At 1806, Braunschweig attempts to turn NE to bring her aft main onto Formidable, but she is moving very slowly. Below deck, she’s taking on water again, lots of water, but she manages just enough of a turn to get an angle and fires her last 11-inch salvo, sadly falling well aft of the British BB.
Formidable, her forward turret disabled, engages with just her aft 12-inch, scoring four hull hits in quick order. Braunschweig, staggered by the blows, goes dead in the water, listing severely to starboard, her forecastle once again awash. Unwilling to risk annihilation, her captain gives the order to abandon ship. The old battleship will remain afloat for nearly an hour.
No sooner does Braunschweig fall silent, than a light cruiser, SMS Stettin, is observed emerging from the fog some 2000 yards off the sinking BB’s port bow. She churns past Braunschweig at 25 knots, noting the British battleship and light cruiser just 3000 yards to her southeast. Head down, she rips southwest across the table, passing behind the sinking Braunschweig and Prinz Adalbert. At 1818, both Liverpool and Formidable have turned north to pursue Stettin. Six minutes later they have turned due west, while Stettin has turned to the northwest. With the fog having lifted somewhat, Liverpool fires her forward 6-inch at the fleeing light cruiser, scoring a pair of hits (disables one of Stettin’s aft 4.1-inch mounts, and manages a penetrating hit on her aft magazine, safely flooded). At 1830, Stettin returns fire on Liverpool, taking out her forward 6-inch mount before disappearing into a fog-bank.
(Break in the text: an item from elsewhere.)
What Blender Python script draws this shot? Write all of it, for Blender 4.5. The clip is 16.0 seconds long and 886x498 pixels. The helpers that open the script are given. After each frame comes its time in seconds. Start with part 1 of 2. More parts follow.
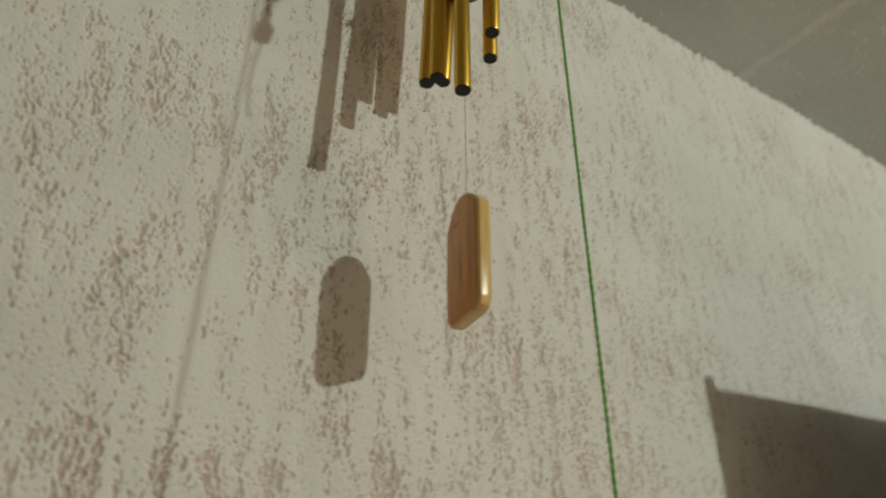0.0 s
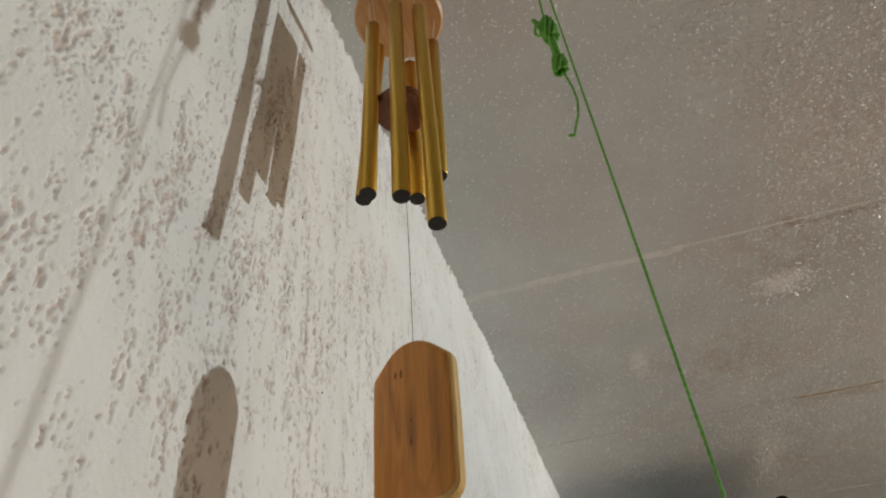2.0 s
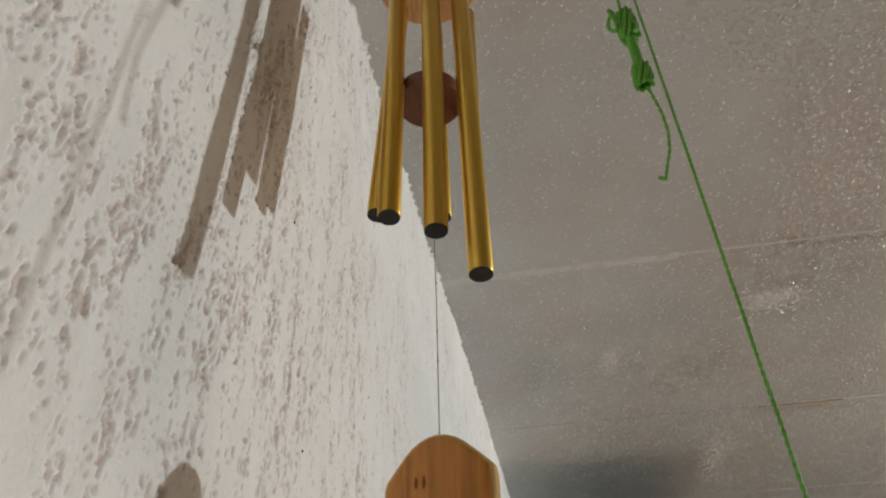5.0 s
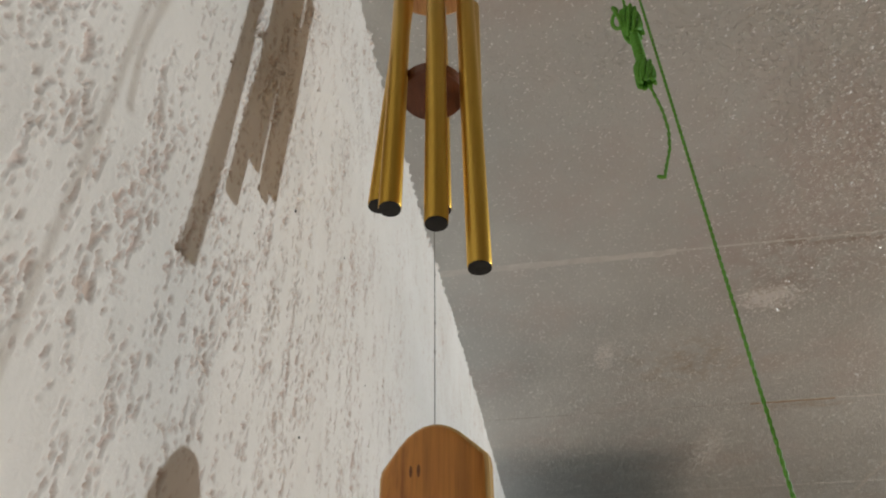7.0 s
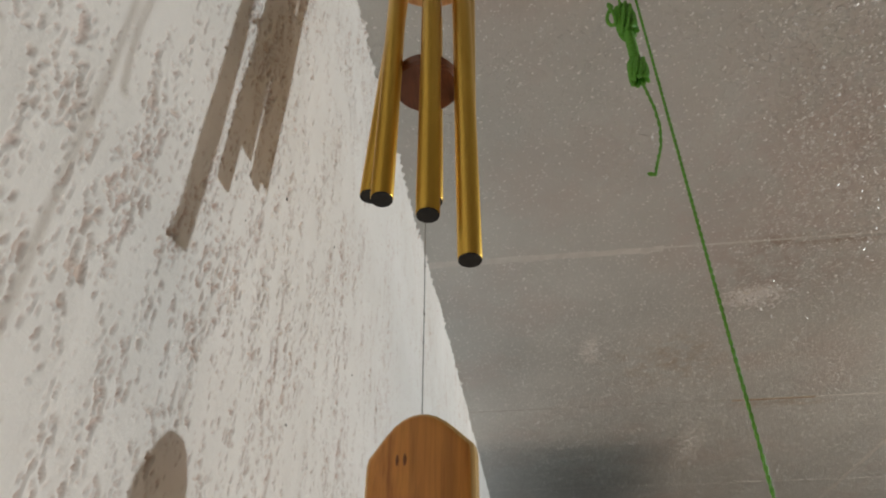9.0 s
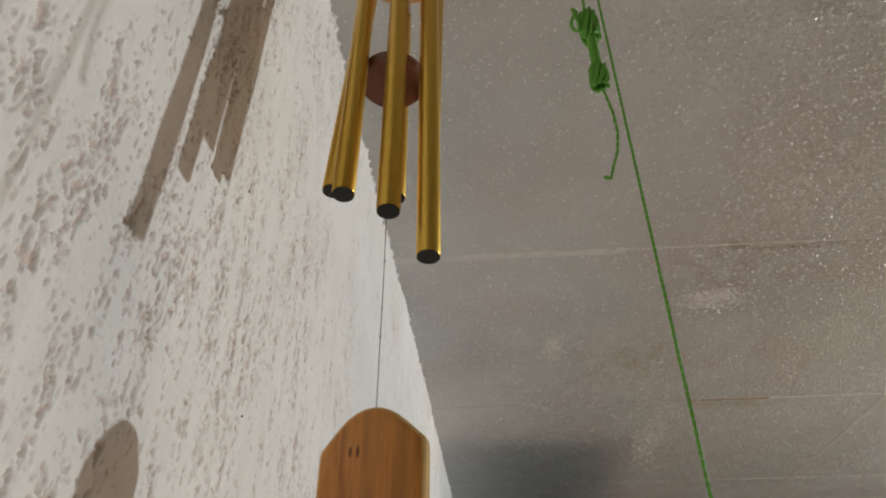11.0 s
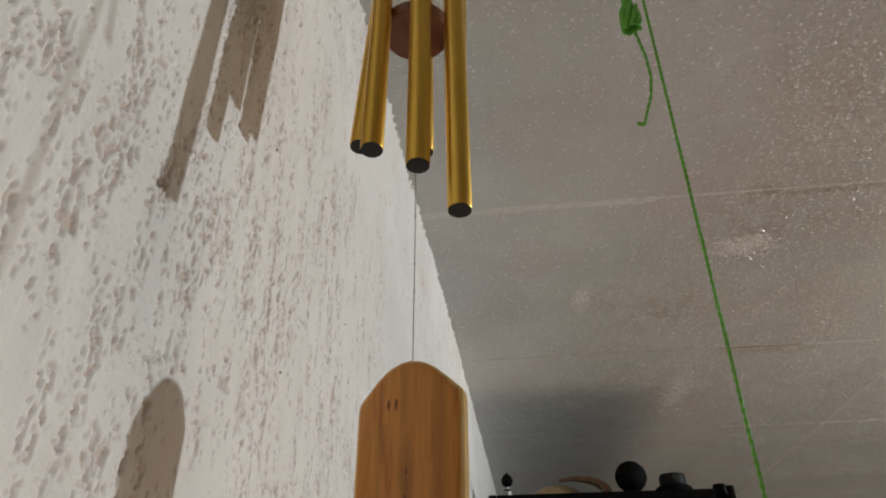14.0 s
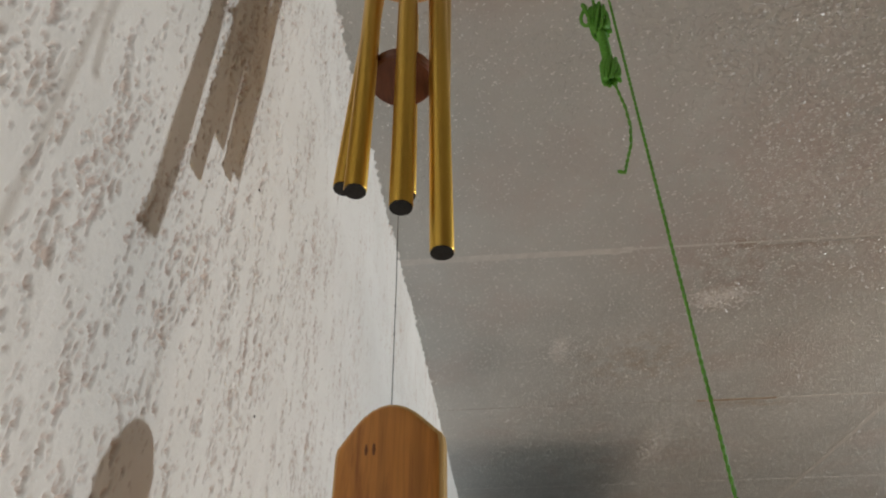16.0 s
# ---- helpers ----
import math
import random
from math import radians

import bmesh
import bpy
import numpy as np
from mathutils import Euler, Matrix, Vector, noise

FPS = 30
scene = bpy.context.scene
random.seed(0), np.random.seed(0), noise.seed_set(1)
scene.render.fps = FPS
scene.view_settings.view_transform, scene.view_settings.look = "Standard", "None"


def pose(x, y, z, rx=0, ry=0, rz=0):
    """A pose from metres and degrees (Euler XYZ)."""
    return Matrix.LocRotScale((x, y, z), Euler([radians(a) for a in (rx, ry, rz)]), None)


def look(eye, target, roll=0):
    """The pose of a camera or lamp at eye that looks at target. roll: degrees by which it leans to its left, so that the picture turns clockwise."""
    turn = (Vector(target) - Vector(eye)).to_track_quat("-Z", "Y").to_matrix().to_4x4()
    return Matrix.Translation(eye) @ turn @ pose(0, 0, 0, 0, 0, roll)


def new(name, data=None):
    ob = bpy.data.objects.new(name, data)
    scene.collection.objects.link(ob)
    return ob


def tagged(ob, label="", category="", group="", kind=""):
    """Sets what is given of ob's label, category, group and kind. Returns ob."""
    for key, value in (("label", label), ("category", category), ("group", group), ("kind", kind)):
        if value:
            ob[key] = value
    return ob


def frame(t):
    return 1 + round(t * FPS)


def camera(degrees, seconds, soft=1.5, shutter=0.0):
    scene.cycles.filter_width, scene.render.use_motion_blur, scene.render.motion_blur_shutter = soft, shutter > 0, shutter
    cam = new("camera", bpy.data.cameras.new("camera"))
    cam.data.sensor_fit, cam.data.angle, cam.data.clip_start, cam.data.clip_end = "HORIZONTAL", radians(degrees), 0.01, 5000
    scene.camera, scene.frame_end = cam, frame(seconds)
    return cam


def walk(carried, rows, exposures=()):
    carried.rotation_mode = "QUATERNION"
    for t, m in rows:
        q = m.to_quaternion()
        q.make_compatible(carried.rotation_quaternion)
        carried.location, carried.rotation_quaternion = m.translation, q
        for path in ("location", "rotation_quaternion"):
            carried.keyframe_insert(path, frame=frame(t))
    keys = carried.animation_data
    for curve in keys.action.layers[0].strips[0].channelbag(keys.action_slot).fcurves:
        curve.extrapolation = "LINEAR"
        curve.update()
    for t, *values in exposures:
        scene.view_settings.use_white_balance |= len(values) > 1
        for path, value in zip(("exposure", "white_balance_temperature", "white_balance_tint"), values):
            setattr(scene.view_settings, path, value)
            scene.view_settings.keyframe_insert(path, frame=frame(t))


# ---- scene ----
cam = camera(66.7, 16.0, soft=2.0, shutter=0.5)
PATH = [
    (0, (0.009, 0.01, 1.787), (0.958, 1.477, 2.761), 0.2),
    (0.5, (-0.024, 0.081, 1.768), (1.171, 1.198, 2.918), 1.1),
    (0.6, (-0.043, 0.12, 1.769), (1.262, 1.06, 2.957), -2.3),
    (0.7, (-0.051, 0.149, 1.781), (1.309, 0.932, 3.02), -4.2),
    (0.8, (-0.065, 0.16, 1.794), (1.331, 0.854, 3.047), -4.0),
    (1, (-0.064, 0.18, 1.813), (1.402, 0.753, 3.047), -3.2),
    (1.1, (-0.062, 0.199, 1.817), (1.439, 0.675, 3.05), -5.6),
    (1.2, (-0.061, 0.202, 1.82), (1.466, 0.615, 3.044), -6.9),
    (1.5, (-0.068, 0.217, 1.824), (1.37, 0.551, 3.173), -6.7),
    (2, (-0.064, 0.223, 1.828), (1.376, 0.577, 3.171), -5.0),
    (2.5, (-0.071, 0.229, 1.837), (1.35, 0.537, 3.21), -5.6),
    (2.7, (-0.075, 0.229, 1.84), (1.343, 0.548, 3.214), -5.0),
    (3, (-0.064, 0.234, 1.856), (1.413, 0.569, 3.162), -4.3),
    (3.5, (-0.037, 0.261, 1.927), (1.529, 0.535, 3.14), -6.1),
    (4, (-0.039, 0.273, 1.934), (1.528, 0.486, 3.159), -4.3),
    (4.5, (-0.041, 0.273, 1.931), (1.531, 0.505, 3.146), -2.4),
    (5, (-0.04, 0.27, 1.928), (1.533, 0.515, 3.139), -1.8),
    (7.5, (-0.046, 0.27, 1.927), (1.547, 0.513, 3.111), -0.4),
    (8, (-0.048, 0.27, 1.927), (1.543, 0.52, 3.114), -0.5),
    (8.5, (-0.046, 0.27, 1.926), (1.555, 0.524, 3.098), 0.0),
    (9, (-0.045, 0.271, 1.926), (1.566, 0.482, 3.093), 0.1),
    (11.5, (-0.049, 0.265, 1.923), (1.586, 0.372, 3.068), -0.2),
    (12, (-0.049, 0.266, 1.923), (1.625, 0.402, 3.009), 0.8),
    (12.5, (-0.048, 0.266, 1.924), (1.648, 0.427, 2.971), -0.1),
    (13, (-0.048, 0.267, 1.925), (1.644, 0.457, 2.975), -0.2),
    (13.5, (-0.047, 0.268, 1.924), (1.641, 0.471, 2.977), -0.2),
    (14, (-0.047, 0.269, 1.924), (1.646, 0.472, 2.97), -0.4),
    (14.5, (-0.042, 0.27, 1.923), (1.666, 0.478, 2.941), -1.0),
    (15, (-0.04, 0.269, 1.921), (1.679, 0.498, 2.918), -0.2),
    (15.5, (-0.045, 0.271, 1.919), (1.593, 0.446, 3.054), 0.2),
    (16, (-0.045, 0.271, 1.922), (1.575, 0.4, 3.088), -0.6),
]
EXPOSURES = [(0.0, -0.43, 7120, -3.5), (0.6, -0.27, 6850, -3), (1.0, 0.02, 6500, 0), (1.2, 0.05, 6450, 2), (2.0, 0.0, 6350, 6.5), (9.0, -0.04, 6350, 8.6), (16.0, -0.11, 6310, 9.2)]
walk(cam, [(t, look(eye, target, roll)) for t, eye, target, roll in PATH], EXPOSURES)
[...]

Scarcely an hour into the action, it’s over. Liverpool turns back to pick up survivors, as a scarred Formidable zig-zags off while repairing damage. Loxley radios his position and that of the departing German light cruiser, hopeful that Thursby’s force can find her before she turns for home. HMS London arrives on the scene three quarters of an hour later, just after Prinz Adalbert rolls over and sinks and moments before Braunschweig follows her. Liverpool picks up less than 200 survivors of some 1300 crew.